▸ **WORK INSTRUCTIONS**: Your copy of the material must match it exactly, except that pictures are dropped.

▸ **AVAILABLE DATA**:
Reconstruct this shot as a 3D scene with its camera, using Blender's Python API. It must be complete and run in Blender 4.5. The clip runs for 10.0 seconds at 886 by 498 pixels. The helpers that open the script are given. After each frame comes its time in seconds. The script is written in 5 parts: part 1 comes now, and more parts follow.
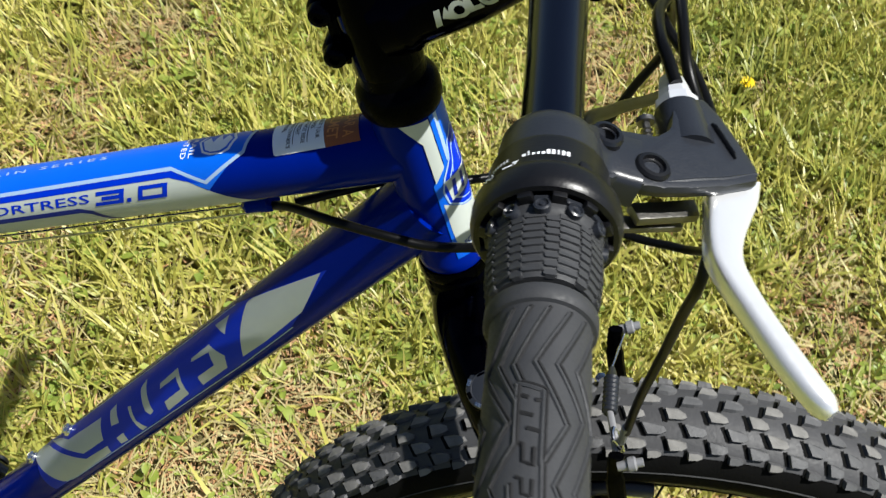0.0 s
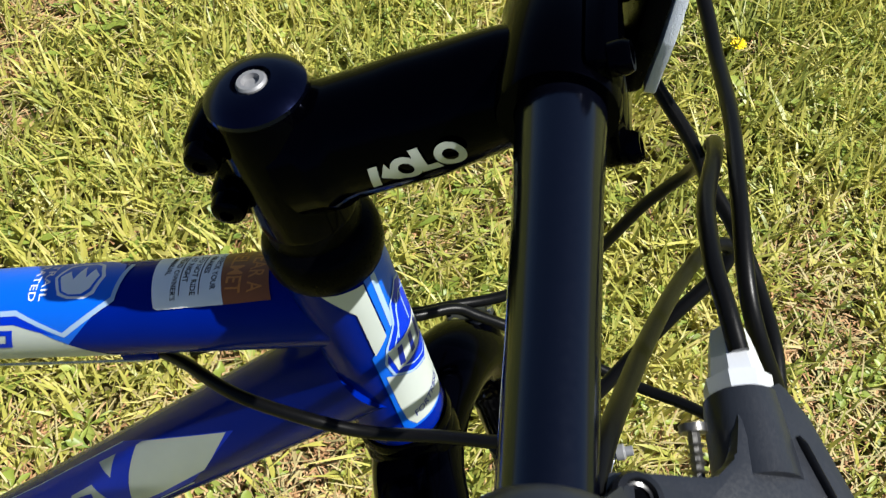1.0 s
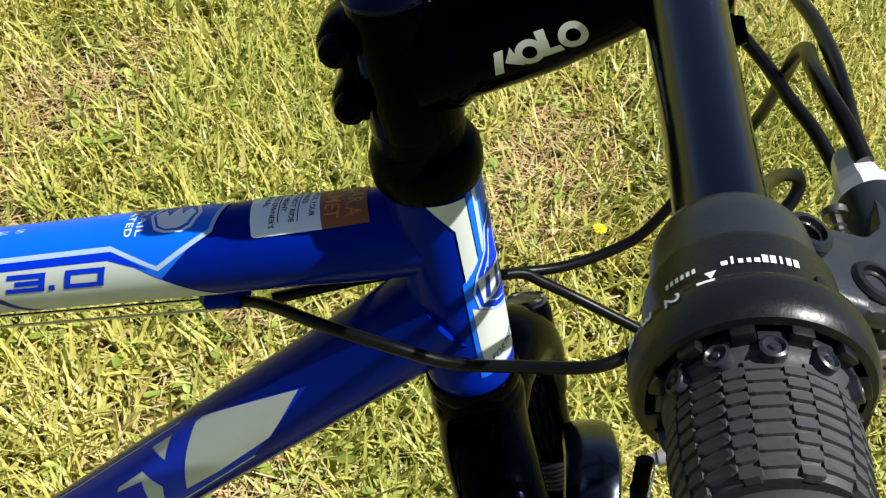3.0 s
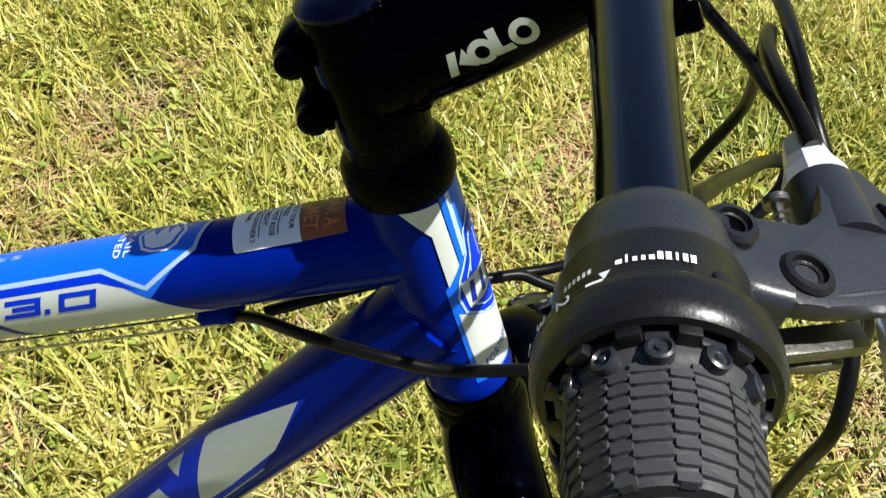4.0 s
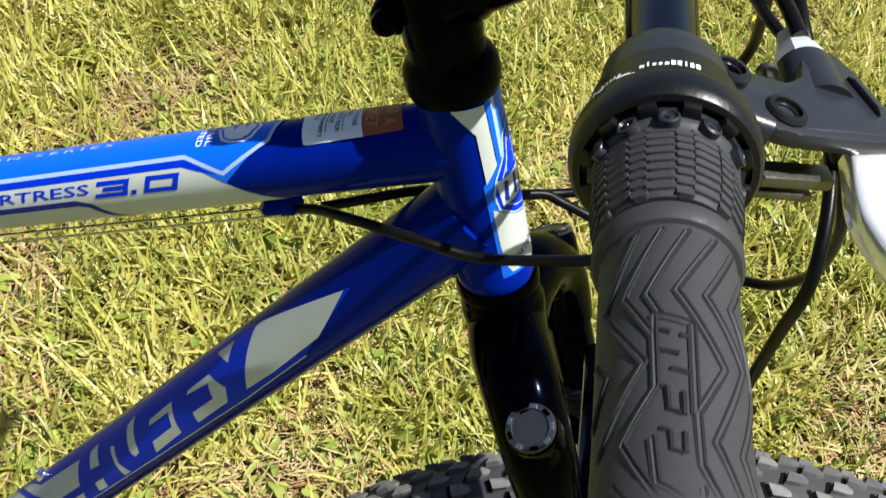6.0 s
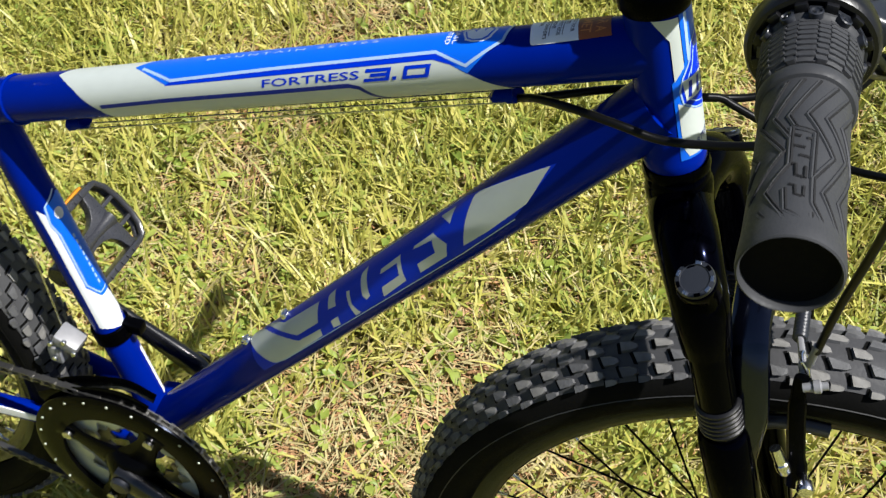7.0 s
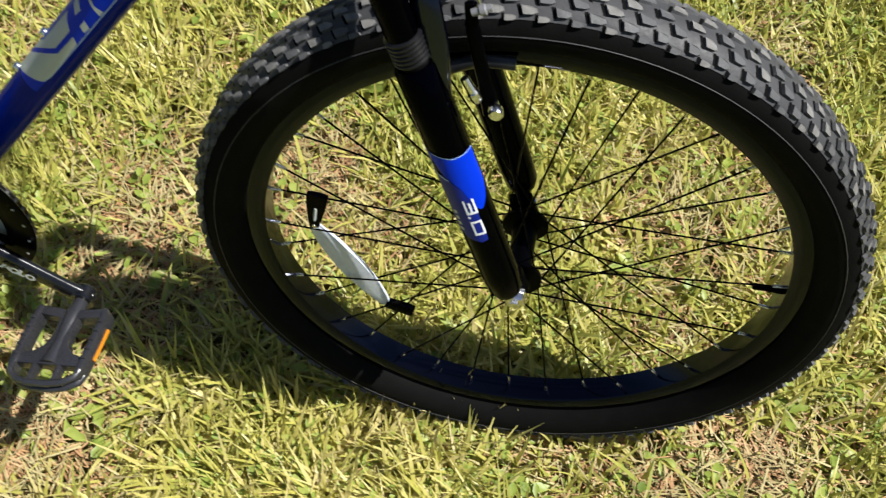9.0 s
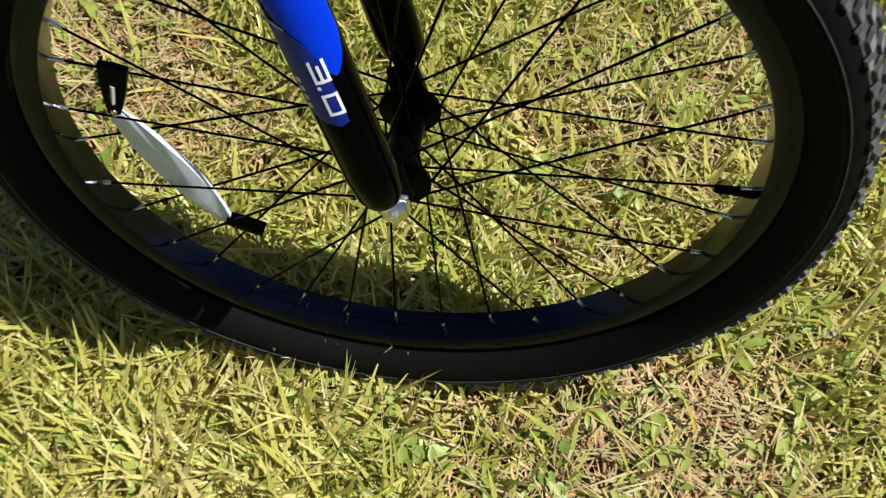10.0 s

▸ **TASK RESULT**:
Reconstruct this shot as a 3D scene with its camera, using Blender's Python API. It must be complete and run in Blender 4.5. The clip runs for 10.0 seconds at 886 by 498 pixels. The helpers that open the script are given. After each frame comes its time in seconds. The script is written in 5 parts: part 1 comes now, and more parts follow.
0.0 s
1.0 s
3.0 s
4.0 s
6.0 s
7.0 s
9.0 s
10.0 s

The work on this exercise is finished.